_Short task_
Lines containing the string "objects" are to be collected in full.

_Data extract_
|---|
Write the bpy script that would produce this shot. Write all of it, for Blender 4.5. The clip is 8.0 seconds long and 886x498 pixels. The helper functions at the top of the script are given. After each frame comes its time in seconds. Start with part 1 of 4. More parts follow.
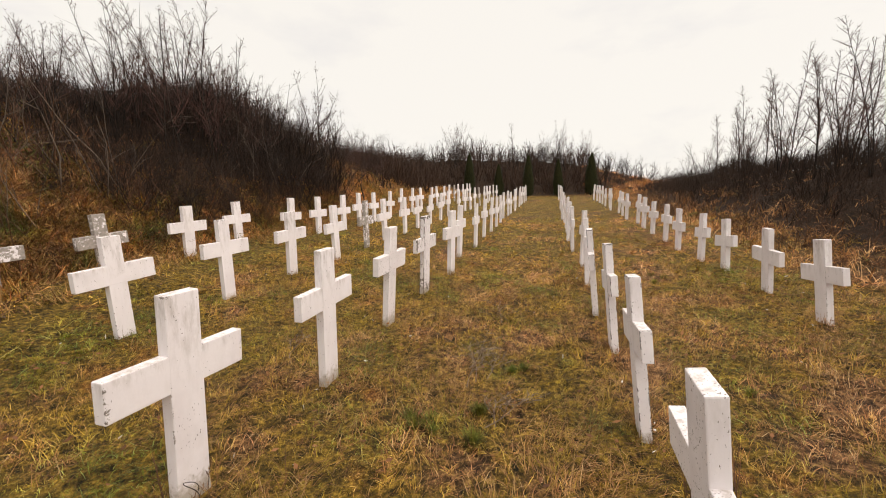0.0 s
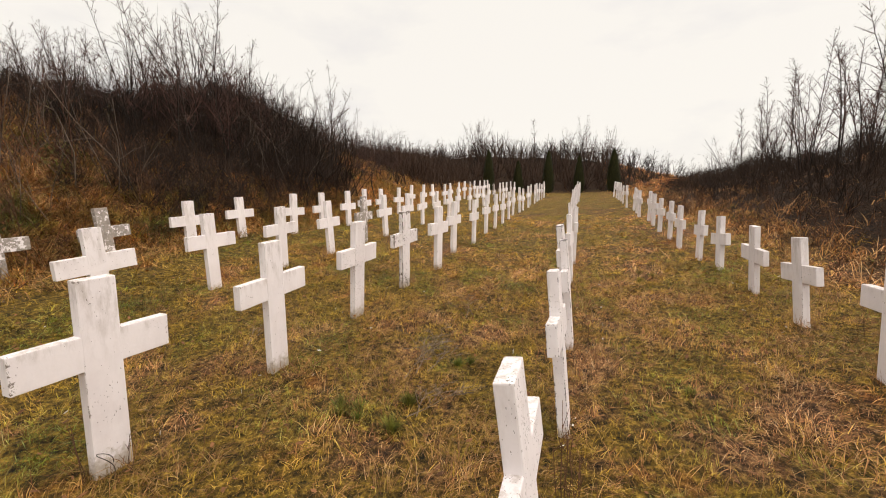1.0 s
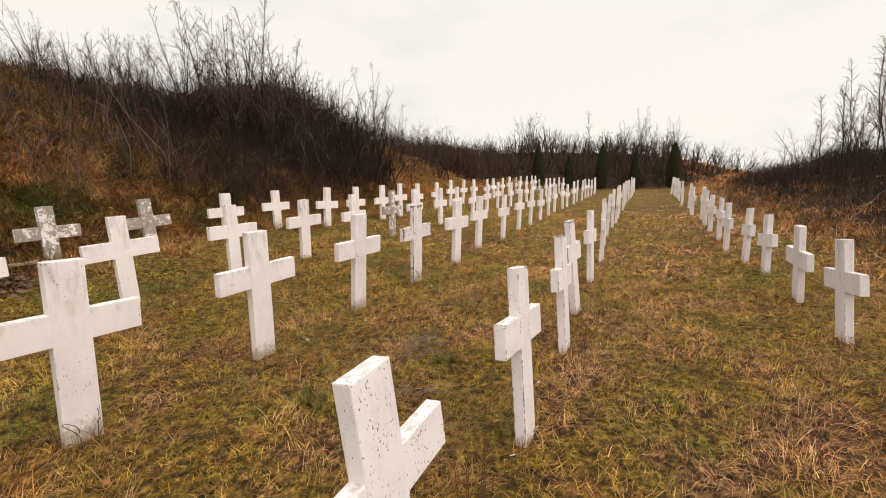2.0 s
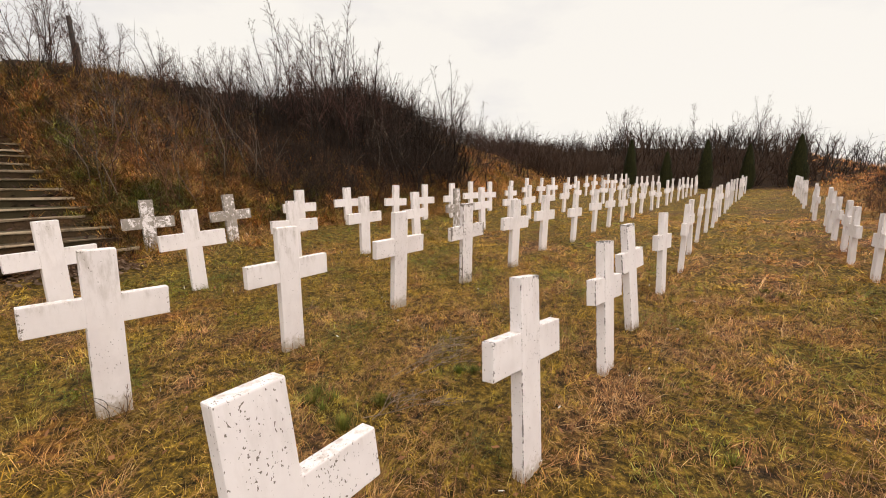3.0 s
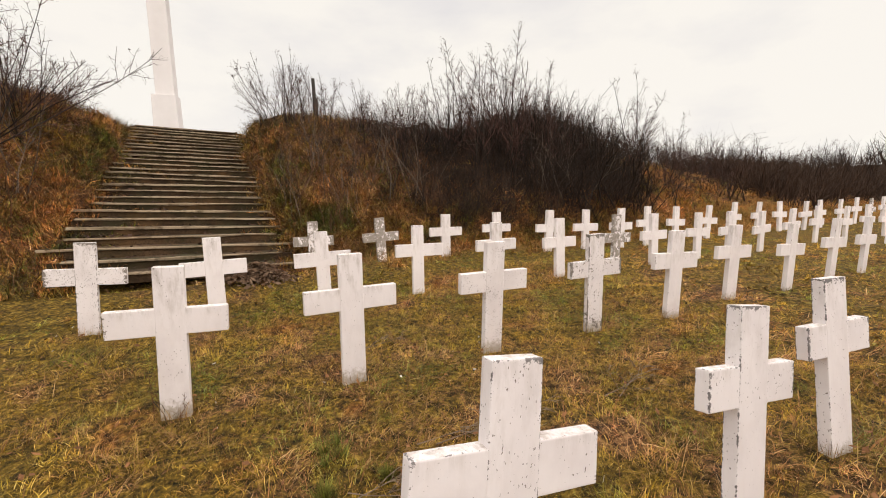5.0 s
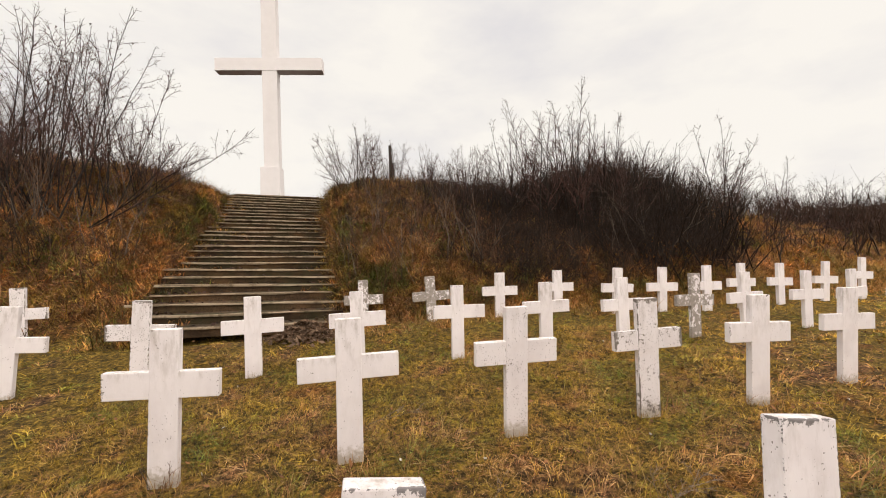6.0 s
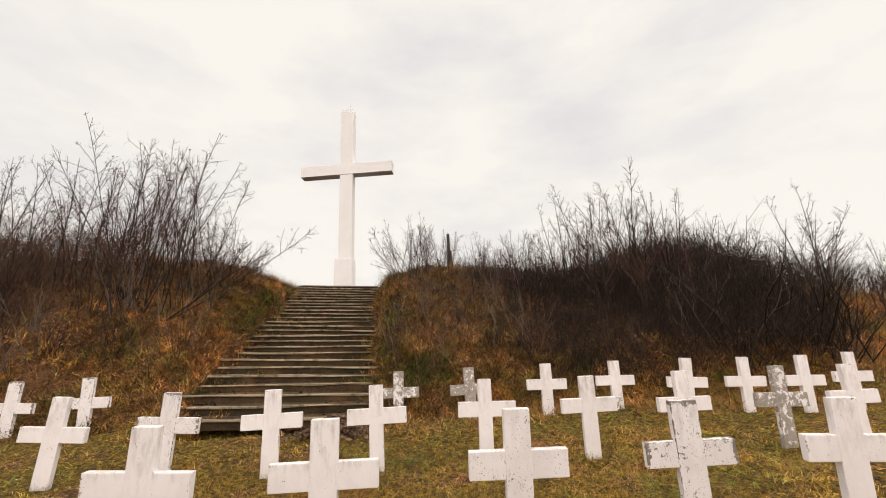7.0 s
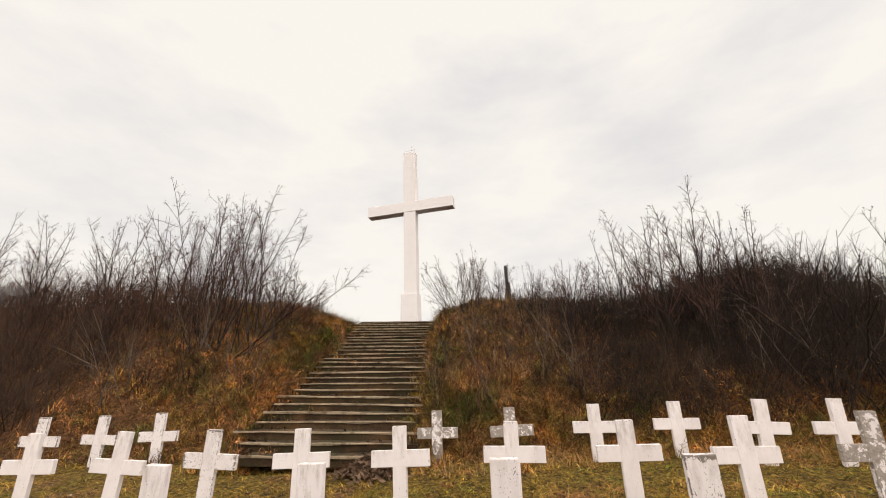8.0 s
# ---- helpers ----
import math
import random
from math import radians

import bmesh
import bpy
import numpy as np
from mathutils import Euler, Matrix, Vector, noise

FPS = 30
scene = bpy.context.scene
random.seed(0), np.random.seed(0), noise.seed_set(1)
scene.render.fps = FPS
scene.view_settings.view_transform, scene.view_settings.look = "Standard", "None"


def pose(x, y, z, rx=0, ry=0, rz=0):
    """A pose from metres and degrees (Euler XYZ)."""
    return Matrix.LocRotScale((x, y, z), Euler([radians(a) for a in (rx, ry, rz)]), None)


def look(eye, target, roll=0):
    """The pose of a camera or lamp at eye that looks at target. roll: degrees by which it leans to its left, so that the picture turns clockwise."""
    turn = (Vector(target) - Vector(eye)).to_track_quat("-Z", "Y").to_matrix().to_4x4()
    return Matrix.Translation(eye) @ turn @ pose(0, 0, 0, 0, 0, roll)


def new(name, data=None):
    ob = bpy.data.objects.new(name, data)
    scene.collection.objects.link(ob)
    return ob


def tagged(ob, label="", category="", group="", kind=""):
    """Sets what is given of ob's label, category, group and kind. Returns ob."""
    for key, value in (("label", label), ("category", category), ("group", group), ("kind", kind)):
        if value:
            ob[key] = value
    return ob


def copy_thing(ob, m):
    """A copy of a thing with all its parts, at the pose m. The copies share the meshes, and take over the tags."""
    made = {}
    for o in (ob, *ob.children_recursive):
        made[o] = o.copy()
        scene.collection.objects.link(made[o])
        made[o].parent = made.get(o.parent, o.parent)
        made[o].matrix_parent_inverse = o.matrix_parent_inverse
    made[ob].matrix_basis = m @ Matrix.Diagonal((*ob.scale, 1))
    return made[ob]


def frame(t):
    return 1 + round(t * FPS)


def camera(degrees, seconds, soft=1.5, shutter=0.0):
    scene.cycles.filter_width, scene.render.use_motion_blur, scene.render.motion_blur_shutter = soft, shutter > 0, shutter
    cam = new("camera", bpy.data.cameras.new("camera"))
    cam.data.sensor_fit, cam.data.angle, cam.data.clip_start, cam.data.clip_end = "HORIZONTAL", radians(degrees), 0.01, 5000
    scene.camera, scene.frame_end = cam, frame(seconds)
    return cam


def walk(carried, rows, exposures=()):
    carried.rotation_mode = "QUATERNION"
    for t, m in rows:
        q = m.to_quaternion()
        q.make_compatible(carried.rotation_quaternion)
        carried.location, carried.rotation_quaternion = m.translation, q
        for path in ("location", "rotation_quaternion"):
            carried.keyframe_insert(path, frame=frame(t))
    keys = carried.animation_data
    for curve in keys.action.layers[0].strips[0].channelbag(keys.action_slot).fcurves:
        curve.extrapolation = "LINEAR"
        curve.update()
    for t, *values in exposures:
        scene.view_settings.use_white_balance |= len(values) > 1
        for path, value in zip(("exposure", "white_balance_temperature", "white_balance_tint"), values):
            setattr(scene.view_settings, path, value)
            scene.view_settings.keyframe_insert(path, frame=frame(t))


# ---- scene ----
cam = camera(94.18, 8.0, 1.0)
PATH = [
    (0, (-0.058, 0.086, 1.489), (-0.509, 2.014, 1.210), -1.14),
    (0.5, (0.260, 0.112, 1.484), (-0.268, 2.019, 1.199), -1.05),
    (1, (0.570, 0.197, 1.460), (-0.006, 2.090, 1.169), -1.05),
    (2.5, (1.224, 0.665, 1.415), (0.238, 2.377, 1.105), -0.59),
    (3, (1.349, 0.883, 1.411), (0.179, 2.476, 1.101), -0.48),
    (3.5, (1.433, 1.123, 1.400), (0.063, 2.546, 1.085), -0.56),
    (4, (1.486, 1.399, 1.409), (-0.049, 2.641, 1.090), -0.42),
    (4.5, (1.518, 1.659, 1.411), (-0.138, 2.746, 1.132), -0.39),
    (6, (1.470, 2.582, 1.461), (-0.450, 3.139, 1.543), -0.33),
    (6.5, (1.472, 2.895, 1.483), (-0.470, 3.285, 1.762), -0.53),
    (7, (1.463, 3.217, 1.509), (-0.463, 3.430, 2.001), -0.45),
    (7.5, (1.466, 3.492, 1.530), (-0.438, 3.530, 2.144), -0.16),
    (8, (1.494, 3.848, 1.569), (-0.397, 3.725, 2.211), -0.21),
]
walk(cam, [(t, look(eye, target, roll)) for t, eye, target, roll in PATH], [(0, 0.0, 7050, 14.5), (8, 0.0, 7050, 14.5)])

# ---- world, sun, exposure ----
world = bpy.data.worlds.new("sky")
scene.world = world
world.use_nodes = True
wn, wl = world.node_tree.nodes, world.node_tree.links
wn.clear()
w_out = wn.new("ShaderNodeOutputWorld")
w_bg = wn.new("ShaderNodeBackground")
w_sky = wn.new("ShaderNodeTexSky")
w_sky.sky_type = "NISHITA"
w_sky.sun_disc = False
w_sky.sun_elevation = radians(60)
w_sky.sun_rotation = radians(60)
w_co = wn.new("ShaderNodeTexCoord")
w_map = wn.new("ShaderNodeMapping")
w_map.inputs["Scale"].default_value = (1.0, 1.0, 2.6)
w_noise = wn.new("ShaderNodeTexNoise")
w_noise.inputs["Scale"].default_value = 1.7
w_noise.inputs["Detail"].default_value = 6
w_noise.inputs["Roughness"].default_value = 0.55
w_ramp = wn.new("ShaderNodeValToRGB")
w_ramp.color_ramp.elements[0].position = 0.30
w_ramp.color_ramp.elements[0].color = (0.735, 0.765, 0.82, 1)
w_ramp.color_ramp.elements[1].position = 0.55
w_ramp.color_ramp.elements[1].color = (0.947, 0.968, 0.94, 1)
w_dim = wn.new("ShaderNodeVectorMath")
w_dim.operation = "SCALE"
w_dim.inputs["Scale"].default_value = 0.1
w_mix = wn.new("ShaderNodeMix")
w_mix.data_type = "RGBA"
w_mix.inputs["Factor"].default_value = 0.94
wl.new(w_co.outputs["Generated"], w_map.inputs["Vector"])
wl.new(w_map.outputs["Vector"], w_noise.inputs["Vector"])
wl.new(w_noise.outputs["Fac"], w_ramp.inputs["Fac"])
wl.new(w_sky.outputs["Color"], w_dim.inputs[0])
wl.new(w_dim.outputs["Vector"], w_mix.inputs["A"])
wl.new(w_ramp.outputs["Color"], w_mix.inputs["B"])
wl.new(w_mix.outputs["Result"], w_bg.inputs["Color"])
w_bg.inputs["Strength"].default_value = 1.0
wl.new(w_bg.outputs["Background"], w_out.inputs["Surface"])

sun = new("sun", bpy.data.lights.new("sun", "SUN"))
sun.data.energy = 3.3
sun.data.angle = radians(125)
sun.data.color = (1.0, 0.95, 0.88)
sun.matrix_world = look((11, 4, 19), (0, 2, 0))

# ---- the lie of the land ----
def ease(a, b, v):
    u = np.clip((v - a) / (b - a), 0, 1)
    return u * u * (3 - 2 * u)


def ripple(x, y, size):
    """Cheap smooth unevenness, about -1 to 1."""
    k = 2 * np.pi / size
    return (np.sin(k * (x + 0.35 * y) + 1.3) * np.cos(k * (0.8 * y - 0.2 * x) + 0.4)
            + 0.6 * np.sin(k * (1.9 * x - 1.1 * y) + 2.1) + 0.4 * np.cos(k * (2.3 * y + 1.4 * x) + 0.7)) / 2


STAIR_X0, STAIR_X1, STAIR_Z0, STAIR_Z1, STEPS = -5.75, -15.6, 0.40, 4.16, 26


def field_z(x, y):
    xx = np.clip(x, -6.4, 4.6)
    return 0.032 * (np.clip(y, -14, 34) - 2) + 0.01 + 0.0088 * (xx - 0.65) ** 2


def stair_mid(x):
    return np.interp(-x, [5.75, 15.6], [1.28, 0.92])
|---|
_Result for this exercise_
    ob = bpy.data.objects.new(name, data)
    scene.collection.objects.link(ob)
        scene.collection.objects.link(made[o])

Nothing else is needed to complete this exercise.